All of these movies had a sense of danger. Neo is pinned down on the tracks by a powerful agent as the train comes progressively nearer in “The Matrix.” Harry in “The Third Man,” and the main character in “Les Miserable” are both trapped, much like a rats, as the police close in from every angle. Death is constantly near in the sewers of “"Kanal",” either in the form of gas, suffocation or starvation.

The sewers in Underground are logical, and the main characters know the sewers very well. In Les Miserable even Javert, the anti-hero, is familiar with the sewers. In the Matrix the heroes know how the sewers work and they use it to hide from the machines, and the last human city of Zion is located in the sewers. In some of the movies the sewer is disorienting. In the concert of Les Miserable the sewer is represented by shadows, lights and dry-ice smoke. The intangibility of the sewer makes it appear even more like a very complex maze. Most of the characters in “"Kanal"” spend most of the movie hopelessly lost.

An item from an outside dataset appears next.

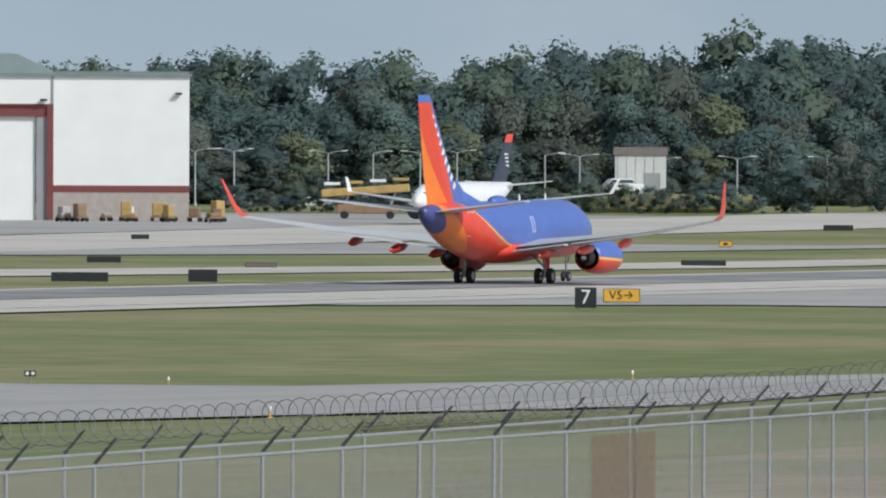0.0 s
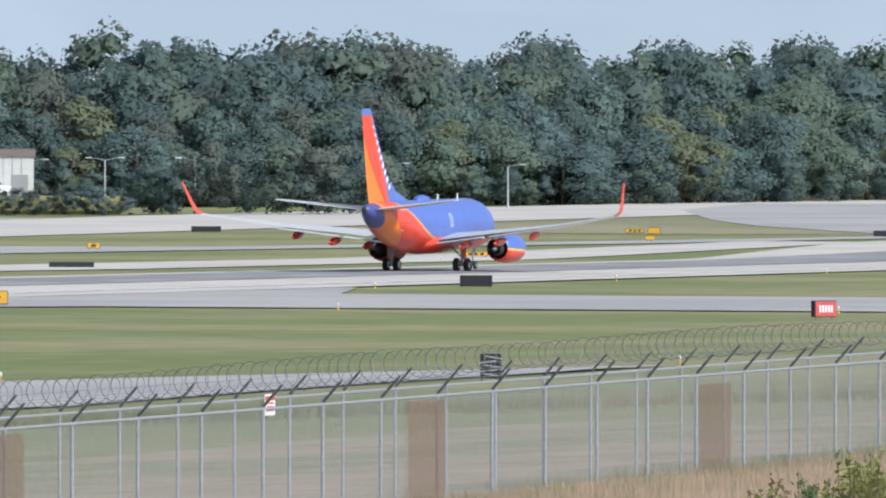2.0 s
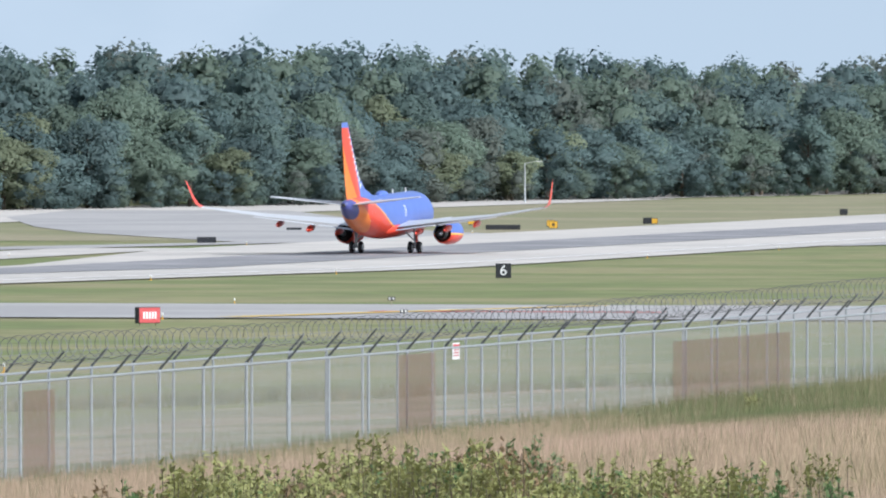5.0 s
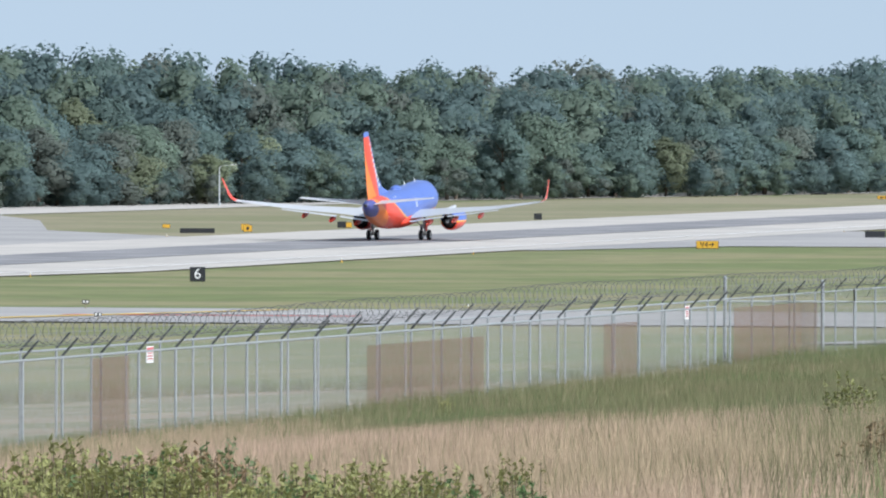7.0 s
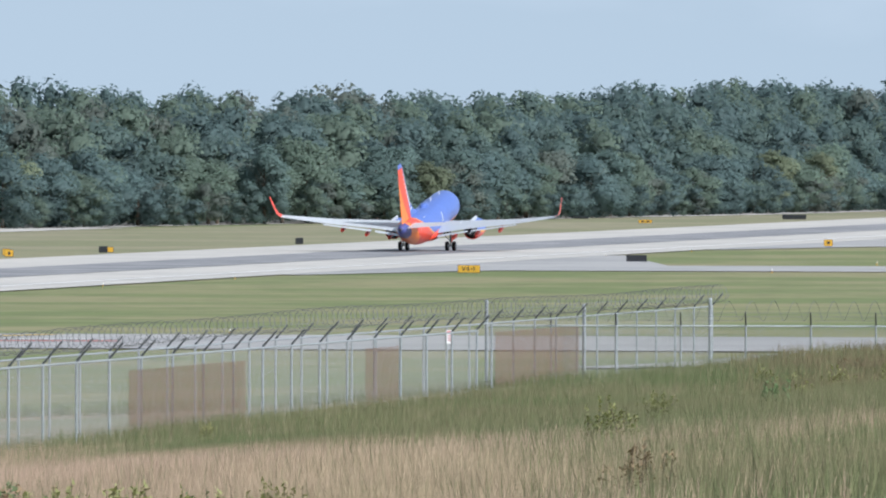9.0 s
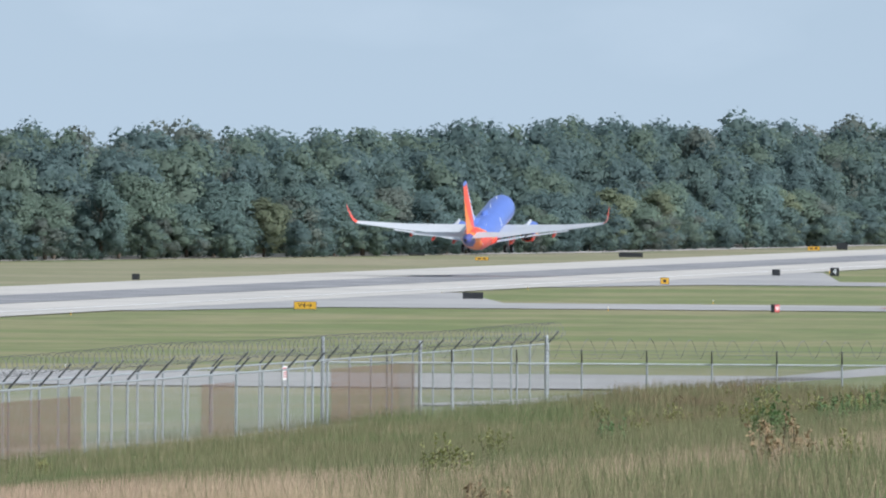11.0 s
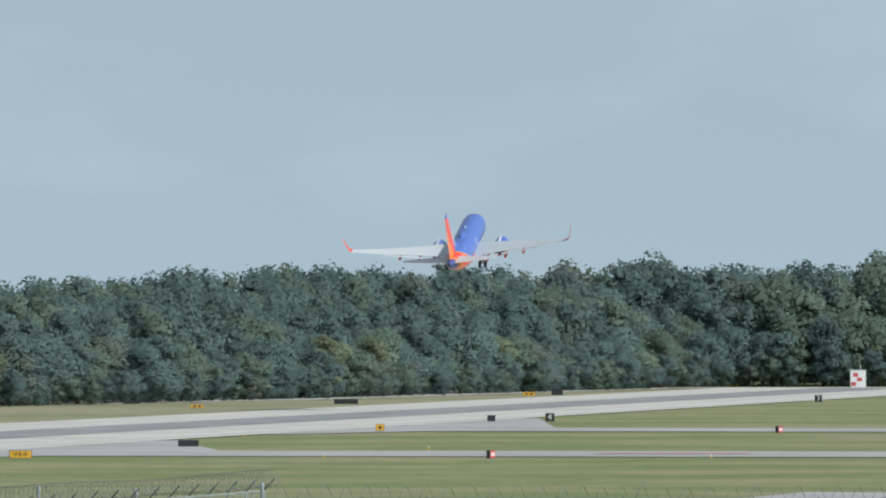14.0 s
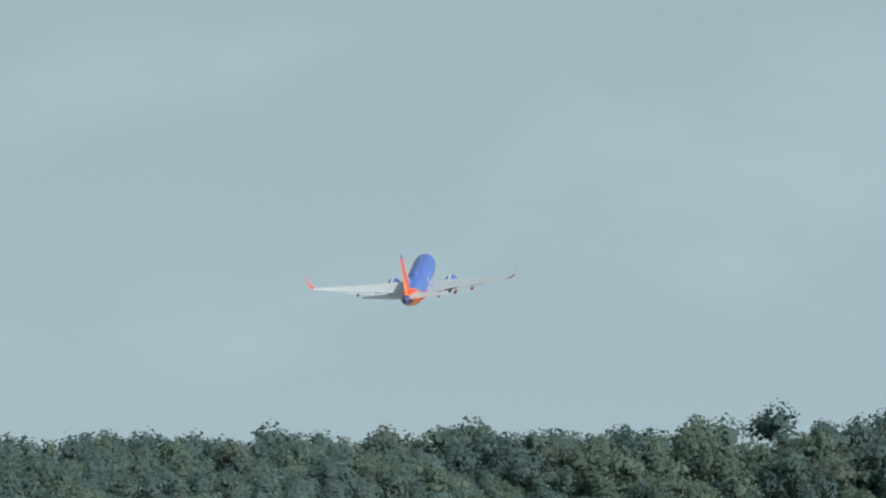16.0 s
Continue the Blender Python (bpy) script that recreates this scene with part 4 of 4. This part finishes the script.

The sewers are feminine in Les Miserable, a place of rebirth. In the 1998 version he reemerges from the sewers sideways, very obviously reminiscent of birth. The exit Daisy tries to get her love to climb out of resembles a birth canal.

Most commonly, the sewers are the dwelling of rats, vermin, and all other things society cannot find a place for. In “The Matrix” Agent Smith remarks that humans are vermin, and Zion is actually located in the sewers. In “The Third Man,” Harry seems to have all the characteristics of vermin, and gets around the city via the sewers, finally retreating there as his last escape.